What this task involves: Repeat verbatim, and only, the lines of the data below, beginning at the line that contains "scene.camera, scene.frame_end = cam, frame(seconds)" and stopping after the line that contains "scene.view_settings.use_white_balance |= len(values)".

(Clips as scene scripts)
==============================
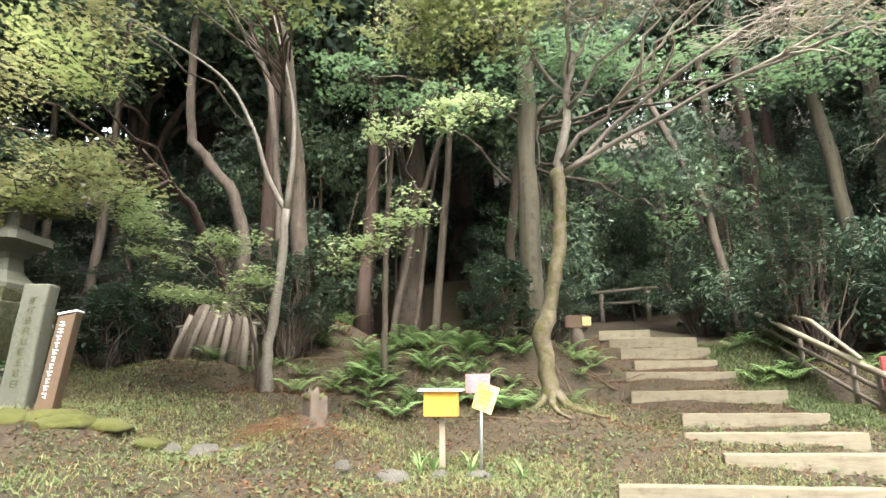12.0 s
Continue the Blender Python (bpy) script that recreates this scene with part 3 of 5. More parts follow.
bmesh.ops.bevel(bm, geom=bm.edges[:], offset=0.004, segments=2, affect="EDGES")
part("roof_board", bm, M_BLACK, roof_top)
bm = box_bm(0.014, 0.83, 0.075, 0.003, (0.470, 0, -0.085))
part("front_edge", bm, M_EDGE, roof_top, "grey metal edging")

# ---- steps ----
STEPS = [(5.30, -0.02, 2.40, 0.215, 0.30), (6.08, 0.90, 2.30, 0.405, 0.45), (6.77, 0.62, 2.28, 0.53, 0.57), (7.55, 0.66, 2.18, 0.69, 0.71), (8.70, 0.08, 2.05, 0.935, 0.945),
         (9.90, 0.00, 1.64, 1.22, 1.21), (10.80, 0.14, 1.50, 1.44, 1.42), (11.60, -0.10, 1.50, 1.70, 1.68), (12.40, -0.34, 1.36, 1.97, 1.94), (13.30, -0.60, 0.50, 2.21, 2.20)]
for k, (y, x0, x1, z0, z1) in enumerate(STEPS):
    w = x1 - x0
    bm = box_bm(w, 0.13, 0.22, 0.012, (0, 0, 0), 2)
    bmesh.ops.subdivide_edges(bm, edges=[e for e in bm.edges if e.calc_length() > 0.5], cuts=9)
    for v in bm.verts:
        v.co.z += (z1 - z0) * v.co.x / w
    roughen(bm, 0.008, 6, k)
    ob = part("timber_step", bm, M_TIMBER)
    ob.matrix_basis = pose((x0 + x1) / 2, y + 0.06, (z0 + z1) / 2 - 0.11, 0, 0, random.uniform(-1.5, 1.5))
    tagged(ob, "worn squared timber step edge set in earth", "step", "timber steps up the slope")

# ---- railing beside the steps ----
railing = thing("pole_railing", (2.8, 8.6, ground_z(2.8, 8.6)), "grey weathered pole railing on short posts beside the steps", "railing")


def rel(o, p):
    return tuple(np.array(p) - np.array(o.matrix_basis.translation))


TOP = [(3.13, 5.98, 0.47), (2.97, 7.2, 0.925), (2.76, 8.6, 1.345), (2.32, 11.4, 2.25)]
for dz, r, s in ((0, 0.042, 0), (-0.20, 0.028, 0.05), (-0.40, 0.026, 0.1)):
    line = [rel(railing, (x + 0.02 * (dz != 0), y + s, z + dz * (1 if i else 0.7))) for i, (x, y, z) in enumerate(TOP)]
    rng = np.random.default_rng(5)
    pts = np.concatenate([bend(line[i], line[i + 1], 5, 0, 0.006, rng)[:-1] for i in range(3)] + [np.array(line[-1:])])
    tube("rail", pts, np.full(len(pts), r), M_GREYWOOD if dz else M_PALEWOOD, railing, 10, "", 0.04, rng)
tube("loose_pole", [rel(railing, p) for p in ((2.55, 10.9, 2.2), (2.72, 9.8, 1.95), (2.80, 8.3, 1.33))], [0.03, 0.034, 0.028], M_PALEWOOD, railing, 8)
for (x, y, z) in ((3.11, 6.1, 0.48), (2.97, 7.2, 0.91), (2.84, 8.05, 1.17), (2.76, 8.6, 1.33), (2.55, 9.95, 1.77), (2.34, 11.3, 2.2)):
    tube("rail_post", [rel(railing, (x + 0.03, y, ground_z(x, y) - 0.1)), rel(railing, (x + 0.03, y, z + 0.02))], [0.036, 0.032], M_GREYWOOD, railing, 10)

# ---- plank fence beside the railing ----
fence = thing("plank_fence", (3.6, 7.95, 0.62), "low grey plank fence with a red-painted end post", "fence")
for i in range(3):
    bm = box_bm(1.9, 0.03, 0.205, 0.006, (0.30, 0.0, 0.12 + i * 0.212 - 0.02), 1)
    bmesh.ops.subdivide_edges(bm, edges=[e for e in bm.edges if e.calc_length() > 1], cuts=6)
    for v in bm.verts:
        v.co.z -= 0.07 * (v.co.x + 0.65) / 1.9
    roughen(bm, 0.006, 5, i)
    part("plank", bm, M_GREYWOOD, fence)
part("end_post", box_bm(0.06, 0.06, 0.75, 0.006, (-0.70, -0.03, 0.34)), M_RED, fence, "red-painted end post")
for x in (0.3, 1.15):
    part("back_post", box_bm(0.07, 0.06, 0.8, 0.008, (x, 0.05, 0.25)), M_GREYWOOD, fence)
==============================
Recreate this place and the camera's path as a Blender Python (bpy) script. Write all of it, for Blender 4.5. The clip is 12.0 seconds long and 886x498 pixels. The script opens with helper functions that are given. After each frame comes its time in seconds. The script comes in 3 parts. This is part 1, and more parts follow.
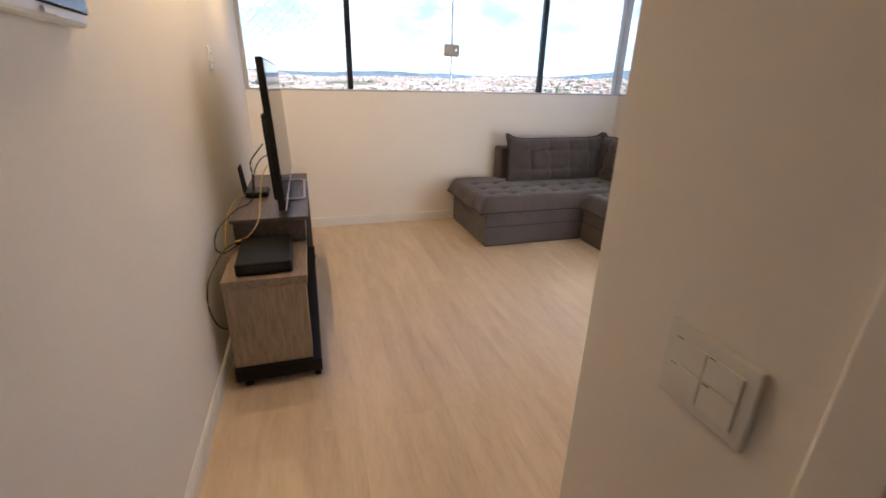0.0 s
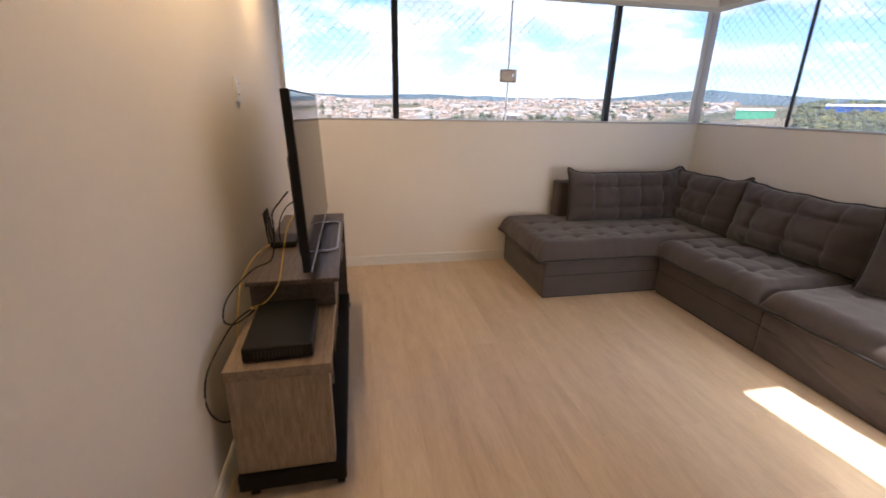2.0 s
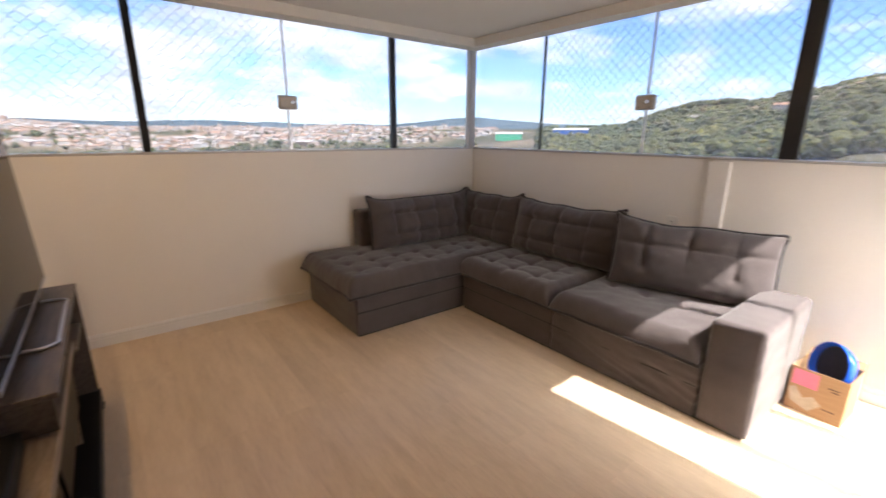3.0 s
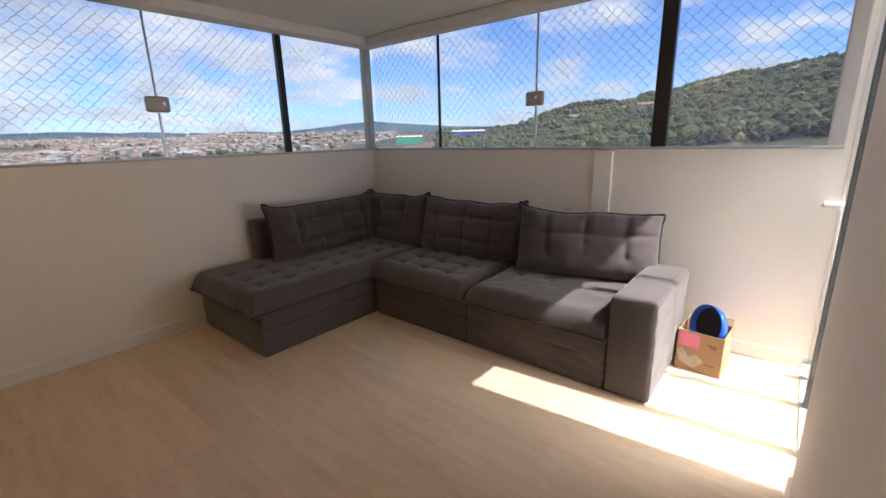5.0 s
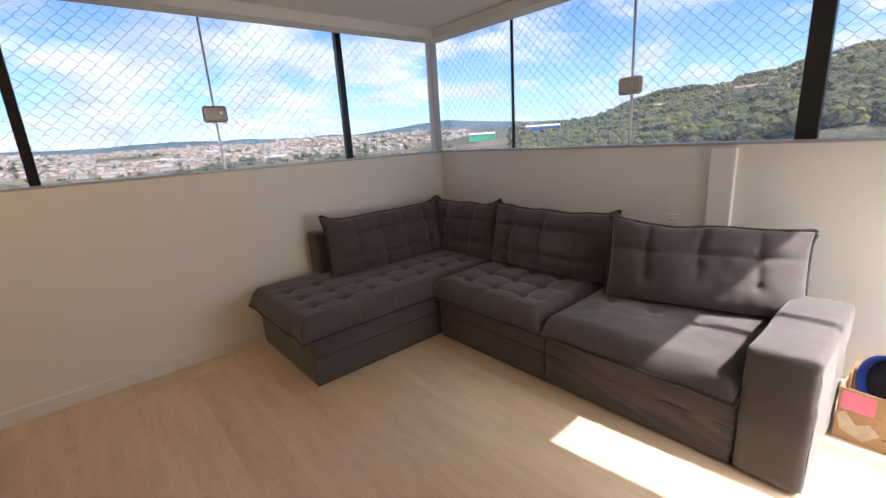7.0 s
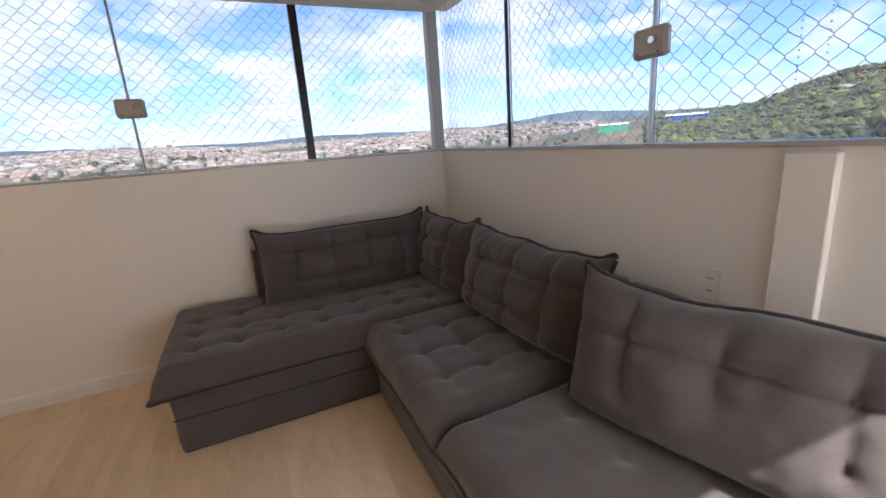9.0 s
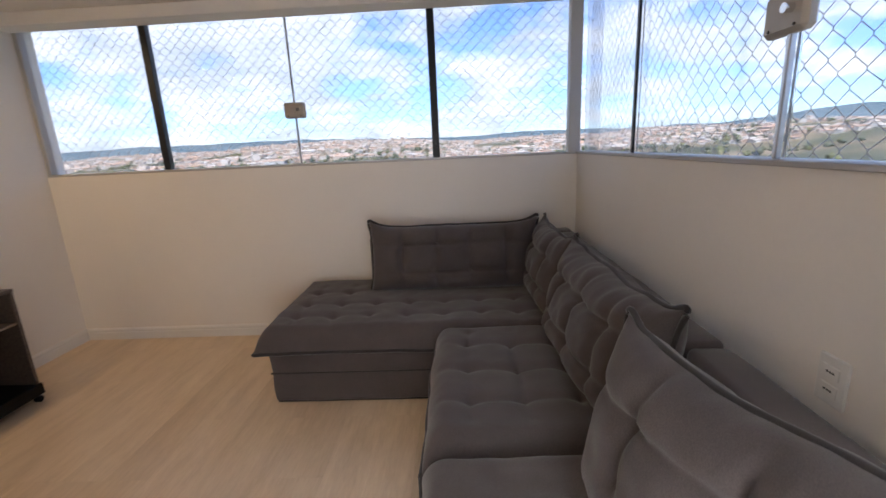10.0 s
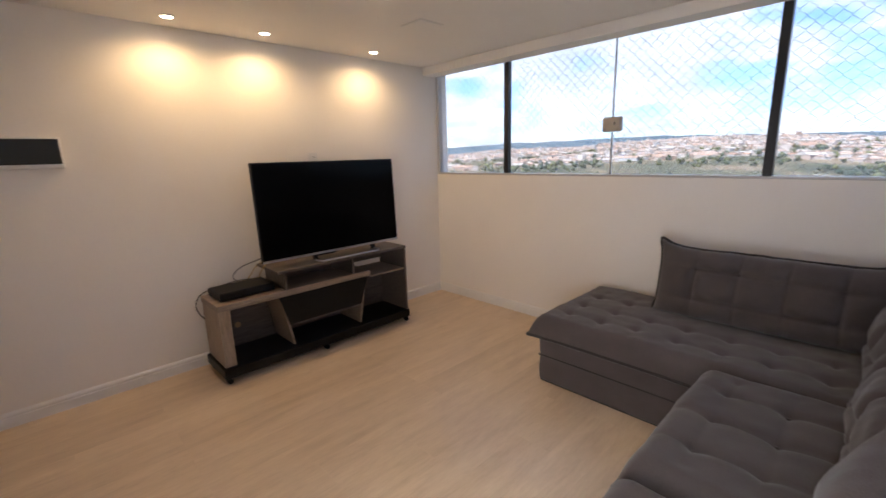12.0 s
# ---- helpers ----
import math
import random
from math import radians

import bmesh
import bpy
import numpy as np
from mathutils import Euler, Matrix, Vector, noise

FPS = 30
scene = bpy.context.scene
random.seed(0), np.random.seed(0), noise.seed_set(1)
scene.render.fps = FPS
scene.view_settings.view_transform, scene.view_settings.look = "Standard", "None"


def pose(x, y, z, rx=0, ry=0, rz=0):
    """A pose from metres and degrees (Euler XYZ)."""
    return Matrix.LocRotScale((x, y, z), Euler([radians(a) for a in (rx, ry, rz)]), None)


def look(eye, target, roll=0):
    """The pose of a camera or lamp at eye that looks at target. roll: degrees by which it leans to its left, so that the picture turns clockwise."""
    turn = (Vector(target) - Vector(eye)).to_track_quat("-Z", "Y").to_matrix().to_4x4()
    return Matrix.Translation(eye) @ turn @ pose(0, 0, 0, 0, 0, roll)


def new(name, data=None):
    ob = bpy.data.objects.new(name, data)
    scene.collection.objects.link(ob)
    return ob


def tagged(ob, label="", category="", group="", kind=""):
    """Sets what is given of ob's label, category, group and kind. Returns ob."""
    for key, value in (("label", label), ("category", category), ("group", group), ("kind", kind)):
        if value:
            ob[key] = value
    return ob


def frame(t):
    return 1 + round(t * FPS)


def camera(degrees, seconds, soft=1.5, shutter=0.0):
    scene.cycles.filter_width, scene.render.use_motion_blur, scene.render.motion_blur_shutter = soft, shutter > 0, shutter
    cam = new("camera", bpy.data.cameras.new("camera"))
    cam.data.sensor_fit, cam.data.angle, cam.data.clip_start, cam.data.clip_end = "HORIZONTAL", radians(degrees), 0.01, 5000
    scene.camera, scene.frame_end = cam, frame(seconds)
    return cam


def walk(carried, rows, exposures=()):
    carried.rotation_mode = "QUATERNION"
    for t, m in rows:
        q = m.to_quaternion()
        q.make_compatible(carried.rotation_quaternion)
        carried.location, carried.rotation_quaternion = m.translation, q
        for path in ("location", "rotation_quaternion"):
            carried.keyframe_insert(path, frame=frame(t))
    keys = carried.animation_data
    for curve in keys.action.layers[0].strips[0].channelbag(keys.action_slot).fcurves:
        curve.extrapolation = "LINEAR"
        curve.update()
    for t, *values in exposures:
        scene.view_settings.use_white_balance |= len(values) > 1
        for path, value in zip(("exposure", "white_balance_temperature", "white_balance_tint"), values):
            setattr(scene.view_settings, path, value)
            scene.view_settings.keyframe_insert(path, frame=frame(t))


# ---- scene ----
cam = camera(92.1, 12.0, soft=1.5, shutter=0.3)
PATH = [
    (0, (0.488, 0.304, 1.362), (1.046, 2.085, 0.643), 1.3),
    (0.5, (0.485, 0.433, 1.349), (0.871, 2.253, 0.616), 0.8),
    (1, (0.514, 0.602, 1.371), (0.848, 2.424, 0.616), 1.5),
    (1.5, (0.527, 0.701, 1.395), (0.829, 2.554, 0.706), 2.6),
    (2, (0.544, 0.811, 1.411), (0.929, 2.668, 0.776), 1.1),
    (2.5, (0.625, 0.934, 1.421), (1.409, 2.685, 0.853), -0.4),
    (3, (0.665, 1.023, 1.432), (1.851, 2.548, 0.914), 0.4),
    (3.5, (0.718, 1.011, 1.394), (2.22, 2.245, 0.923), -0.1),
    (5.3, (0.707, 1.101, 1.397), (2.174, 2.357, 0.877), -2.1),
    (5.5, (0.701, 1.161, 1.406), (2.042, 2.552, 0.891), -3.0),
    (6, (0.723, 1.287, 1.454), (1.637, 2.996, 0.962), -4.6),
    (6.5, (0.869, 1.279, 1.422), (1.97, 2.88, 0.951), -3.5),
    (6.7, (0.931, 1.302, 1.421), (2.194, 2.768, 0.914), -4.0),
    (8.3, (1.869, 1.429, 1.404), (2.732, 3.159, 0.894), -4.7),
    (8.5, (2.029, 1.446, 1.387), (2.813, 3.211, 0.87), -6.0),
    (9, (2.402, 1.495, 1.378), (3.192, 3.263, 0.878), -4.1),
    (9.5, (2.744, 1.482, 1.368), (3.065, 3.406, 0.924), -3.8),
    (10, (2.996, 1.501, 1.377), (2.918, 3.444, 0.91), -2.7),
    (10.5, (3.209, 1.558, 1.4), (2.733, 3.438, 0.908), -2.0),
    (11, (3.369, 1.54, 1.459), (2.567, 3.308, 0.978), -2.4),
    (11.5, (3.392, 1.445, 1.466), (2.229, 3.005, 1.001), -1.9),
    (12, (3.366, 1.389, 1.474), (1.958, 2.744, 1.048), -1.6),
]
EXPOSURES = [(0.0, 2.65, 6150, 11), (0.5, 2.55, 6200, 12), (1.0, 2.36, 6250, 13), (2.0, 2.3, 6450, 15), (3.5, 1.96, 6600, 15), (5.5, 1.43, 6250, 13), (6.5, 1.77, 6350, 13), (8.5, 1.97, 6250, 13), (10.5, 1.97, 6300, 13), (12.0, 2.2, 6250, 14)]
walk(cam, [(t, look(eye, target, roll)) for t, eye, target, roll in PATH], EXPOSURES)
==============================
Answer to the task:
    scene.camera, scene.frame_end = cam, frame(seconds)
    return cam


def walk(carried, rows, exposures=()):
    carried.rotation_mode = "QUATERNION"
    for t, m in rows:
        q = m.to_quaternion()
        q.make_compatible(carried.rotation_quaternion)
        carried.location, carried.rotation_quaternion = m.translation, q
        for path in ("location", "rotation_quaternion"):
            carried.keyframe_insert(path, frame=frame(t))
    keys = carried.animation_data
    for curve in keys.action.layers[0].strips[0].channelbag(keys.action_slot).fcurves:
        curve.extrapolation = "LINEAR"
        curve.update()
    for t, *values in exposures:
        scene.view_settings.use_white_balance |= len(values) > 1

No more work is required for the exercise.